Goal => Beginning with the line that contains "3. More parts follow." and ending with the line that contains "bm.faces.new((a, b, d, c))", reproduce each line exactly; include both and add nothing.

Given entries =>
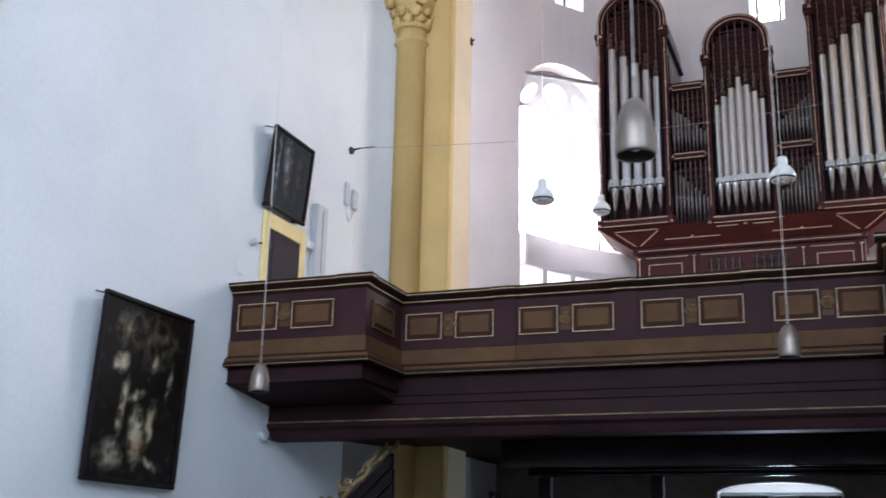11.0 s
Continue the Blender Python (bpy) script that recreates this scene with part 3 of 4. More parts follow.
# Unseen floor, made pale to bounce window light up onto the organ.
solid("gallery_floor", box(LEFT, 2.3, GY + 0.2, 33, 4.47, 4.66), material("pale_bounce_boards", (0.36, 0.31, 0.26), (0.28, 0.24, 0.2), 0.6, scale=2, detail=30), "pale wooden floor of the organ gallery", "floor", "structure")
solid("ceiling_gallery", box(LEFT, 2.3, GY + 0.5, 27.5, 3.7, 3.85), DARKBROWN, "dark boarded ceiling under the gallery", "ceiling", "structure")
# Plaster base colour is darkened for the shade below the gallery.
back = solid("wall_vestibule", box(LEFT, 2.3, 26.2, 26.8, 0, 3.7), material("shaded_plaster", (0.20, 0.17, 0.155), (0.16, 0.135, 0.122), 0.85), "plaster wall below the gallery, coloured dark for the shade there", "wall", "structure")
DX, DW = -4.2, 1.43
cut(back, [extrude(arch_outline(DX, 2 * DW, -0.1, 2.98, 18, 0.27), 26.0, 27.0, "y")])
vd = thing("vestibule_door", "glazed double door in a white arched reveal, bright with daylight", "door", kind="structure")
lining = part("reveal", extrude(arch_outline(DX, 2 * DW - 0.008, 0.0, 2.98, 18, 0.266), 26.19, 26.69, "y"), PLASTER, vd, "white plastered reveal")
cut(lining, [extrude(arch_outline(DX, 2 * DW - 0.07, -0.1, 2.96, 18, 0.25), 26.0, 27.0, "y")])
for q in (-1, 1):
    part("side_leaf", box(*sorted((DX + 0.07 + q * 0.36, DX + q * (DW - 0.02))), 26.72, 26.77, 0.01, 2.93, bevel=0.01), DOORWOOD, vd)
    part("side_glass", box(*sorted((DX + 0.07 + q * 0.5, DX + q * (DW - 0.16))), 26.70, 26.718, 1.0, 2.7, bevel=0.004), GREYBOX, vd, "dim grey glass")
part("transom", box(DX - DW + 0.02, DX + DW - 0.02, 26.70, 26.77, 2.935, 3.02, bevel=0.01), WHITELAMP, vd)
# no light source: glows in place of the lit reveal
part("arch_top", extrude(arch_outline(DX, 2 * DW - 0.04, 3.022, 3.024, 18, 0.215), 26.73, 26.76, "y"), ARCHGLOW, vd, "white arch top with an added glow for daylit plaster")
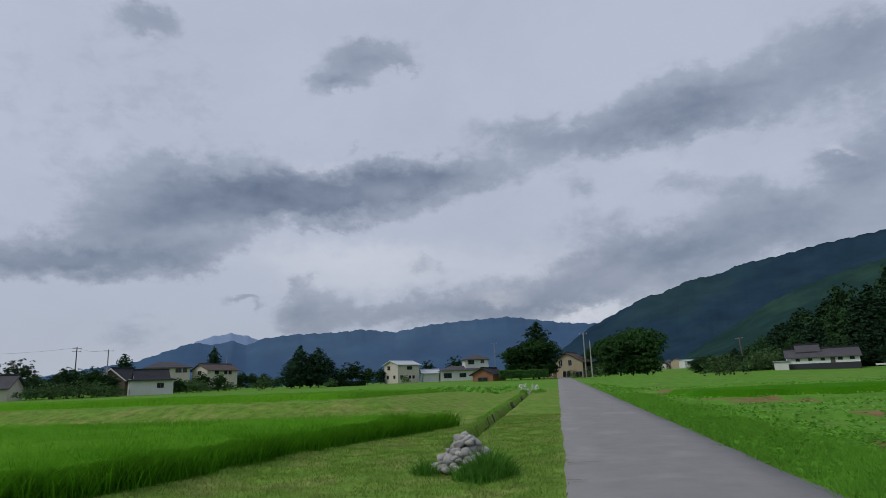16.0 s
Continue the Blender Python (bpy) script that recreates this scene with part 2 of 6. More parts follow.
gap(50.5, 27.2, 9.9, 4.9, -1, 0.25)
gap(70.1, 10.6, 7.3, 0.5, 6, 0.40)
gap(23.4, 7.1, 4.4, 0.6, 0, 0.60)
gap(97.3, 17.5, 3.1, 0.5, 6, 0.60)
gap(97.9, 22.3, 2.0, 0.4, 8, 0.60)
gap(106.0, 21.9, 1.2, 0.5, 4, 0.45)
gap(88.8, 18.6, 1.6, 0.8, 10, 0.60)
gap(117.3, 14.3, 4.1, 7.2, -1, 0.30)
gap(109.6, 13.4, 2.9, 0.4, 1, 0.40)
gap(120.2, 7.1, 10.2, 1.5, -2, 0.20)
gap(160.7, 11.9, 9.2, 1.8, -4, 0.35)
gap(158.6, 19.8, 3.6, 0.7, 8, 0.35)
gap(191.1, 18.3, 4.3, 0.9, -9, 0.30)
gap(161.7, 12.2, 8.6, 1.4, -0, 0.30)
gap(175.1, 7.9, 1.9, 0.5, -3, 0.50)
gap(204.3, 16.8, 1.1, 0.4, -14, 0.50)
gap(187.6, 8.4, 3.3, 1.0, -5, 0.30)
gap(153.0, 19.5, 3.8, 0.8, 14, 0.20)
gap(161.7, 9.4, 6.6, 1.1, -1, 0.35)
gap(178.9, 10.5, 7.5, 2.0, 1, 0.35)
gap(187.4, 6.2, 5.2, 1.0, 4, 0.50)
gap(165.7, 5.7, 3.1, 0.6, -2, 0.40)
gap(181.5, 5.8, 2.9, 0.6, -3, 0.45)
# low veils along the mountains
cloud(181.0, 7.6, 13.0, 2.0, 4, 0.40)
cloud(172.0, 6.6, 8.0, 1.2, 2, 0.35)
cloud(192.0, 10.8, 9.0, 1.8, 14, 0.35)
cloud(103.0, 6.5, 12.0, 2.6, 0, 0.32)
cloud(55.0, 6.3, 9.0, 1.6, 2, 0.38)
cloud(70.0, 5.6, 9.0, 1.5, 0, 0.34)
cloud(84.0, 6.0, 8.0, 1.5, 0, 0.30)

# the high sheet: broad soft folds, lighter and darker
veil = wnoise(flat.outputs[0], 3.2, 6.0, 0.6, 0.3).outputs["Fac"]
fine = wnoise(flat.outputs[0], 13.0, 6.0, 0.62, 0.2).outputs["Fac"]
grain = wmath("ADD", wmath("MULTIPLY", fine, 0.6), wmath("MULTIPLY", veil, 0.4))
streaky = wt.nodes.new("ShaderNodeMapping")
streaky.inputs["Scale"].default_value = (1.0, 1.0, 4.0)
wt.links.new(unit, streaky.inputs["Vector"])
streak = wnoise(streaky.outputs[0], 4.5, 3.5, 0.5, 0.3).outputs["Fac"]
def spread(value, lo, hi):
    n = wt.nodes.new("ShaderNodeMapRange")
    n.interpolation_type = "SMOOTHSTEP"
    n.inputs["From Min"].default_value = lo
    n.inputs["From Max"].default_value = hi
    wt.links.new(value, n.inputs["Value"])
    return n.outputs[0]


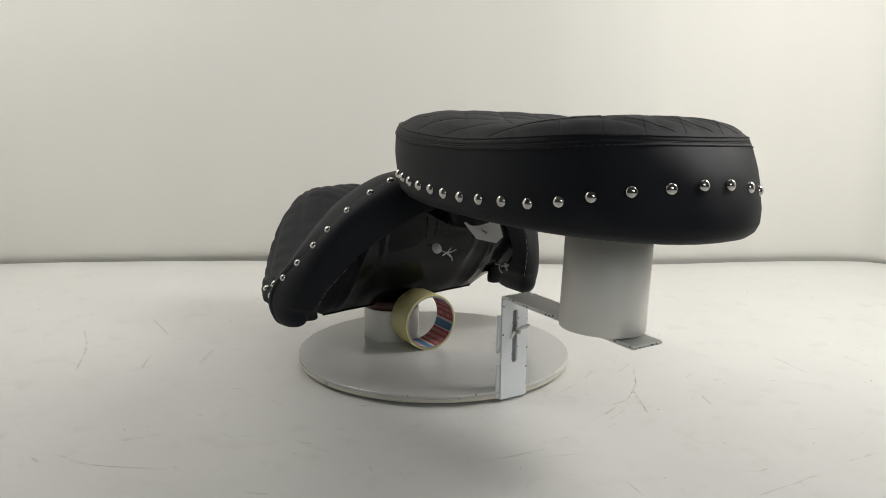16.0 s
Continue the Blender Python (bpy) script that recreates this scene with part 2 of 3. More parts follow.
def scuff_marks():
    """Thin worn scratches, rubbed smears and dark specks on the sheet, thickest round the turntable."""
    rnd = random.Random(4)
    marks = {"scratches": bmesh.new(), "smears": bmesh.new(), "specks": bmesh.new()}

    def streak(kind, pts, wide):
        bm = marks[kind]
        fine = spline([(x, y, 0) for x, y in pts], 12)
        vs = []
        for i, p in enumerate(fine):
            d = (fine[min(i + 1, 11)] - fine[max(i - 1, 0)]).normalized()
            w = wide * (0.3 + 0.9 * rnd.random()) * (0.25 if i in (0, 11) else 1)
            side = Vector((-d.y, d.x, 0)) * w
            up = Vector((0, 0, {"scratches": 0.0004, "smears": 0.0003, "specks": 0.0005}[kind]))
            vs.append((bm.verts.new(p + side + up), bm.verts.new(p - side + up)))
        for (a, b), (c, d) in zip(vs, vs[1:]):
            bm.faces.new((a, b, d, c))

    for pts in SCUFFS:
        streak("scratches", pts, rnd.uniform(0.0005, 0.0009))
        streak("smears", [(x + rnd.uniform(-0.003, 0.003), y + rnd.uniform(-0.003, 0.003)) for x, y in pts], rnd.uniform(0.0015, 0.003))
    # arcs rubbed by the turning load
    for k in range(40):
        r, a, l = rnd.uniform(0.225, 0.40), rnd.uniform(-2.6, 0.9), rnd.uniform(0.03, 0.22)
        drift = rnd.uniform(-0.02, 0.02)
        pts = [((r + drift * f) * math.cos(a + l * f), (r + drift * f) * math.sin(a + l * f)) for f in (0, 0.33, 0.66, 1)]
        streak("smears", pts, rnd.uniform(0.0005, 0.0022))
    for k in range(260):
        x, y = rnd.uniform(-0.9, 0.95), rnd.uniform(-0.75, 0.52)
        if x * x + y * y < 0.05:
            continue
        a, l = rnd.gauss(-0.5, 0.6), rnd.choice((0.004, 0.006, 0.008, 0.012, 0.02, 0.03))
        bow = rnd.uniform(-0.15, 0.15) * l
        pts = [(x, y), (x + l * math.cos(a) * 0.5 - bow * math.sin(a), y + l * math.sin(a) * 0.5 + bow * math.cos(a)), (x + l * math.cos(a), y + l * math.sin(a))]
        streak("scratches" if rnd.random() < 0.3 and l < 0.015 else "smears", pts, rnd.uniform(0.0004, 0.0010) if l < 0.02 else rnd.uniform(0.0004, 0.0018))
    for k in range(70):
        x, y = rnd.uniform(-0.85, 0.9), rnd.uniform(-0.7, 0.45)
        if x * x + y * y > 0.05:
            a, l = rnd.uniform(0, 3.1), rnd.uniform(0.0012, 0.004)
            streak("specks", [(x, y), (x + l * math.cos(a), y + l * math.sin(a))], rnd.uniform(0.0004, 0.0009))
    for kind, mat, label in (("scratches", M_SCUFF, "thin grey scratches on the white sheet"), ("smears", M_SMEAR, "faint rubbed grey smears on the white sheet"), ("specks", M_SPECK, "small dark dirt specks on the white sheet")):
        tagged(part("floor_" + kind, marks[kind], mat, smooth=False), label, "scuff marks", kind="stuff")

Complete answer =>
Continue the Blender Python (bpy) script that recreates this scene with part 2 of 3. More parts follow.
def scuff_marks():
    """Thin worn scratches, rubbed smears and dark specks on the sheet, thickest round the turntable."""
    rnd = random.Random(4)
    marks = {"scratches": bmesh.new(), "smears": bmesh.new(), "specks": bmesh.new()}

    def streak(kind, pts, wide):
        bm = marks[kind]
        fine = spline([(x, y, 0) for x, y in pts], 12)
        vs = []
        for i, p in enumerate(fine):
            d = (fine[min(i + 1, 11)] - fine[max(i - 1, 0)]).normalized()
            w = wide * (0.3 + 0.9 * rnd.random()) * (0.25 if i in (0, 11) else 1)
            side = Vector((-d.y, d.x, 0)) * w
            up = Vector((0, 0, {"scratches": 0.0004, "smears": 0.0003, "specks": 0.0005}[kind]))
            vs.append((bm.verts.new(p + side + up), bm.verts.new(p - side + up)))
        for (a, b), (c, d) in zip(vs, vs[1:]):
            bm.faces.new((a, b, d, c))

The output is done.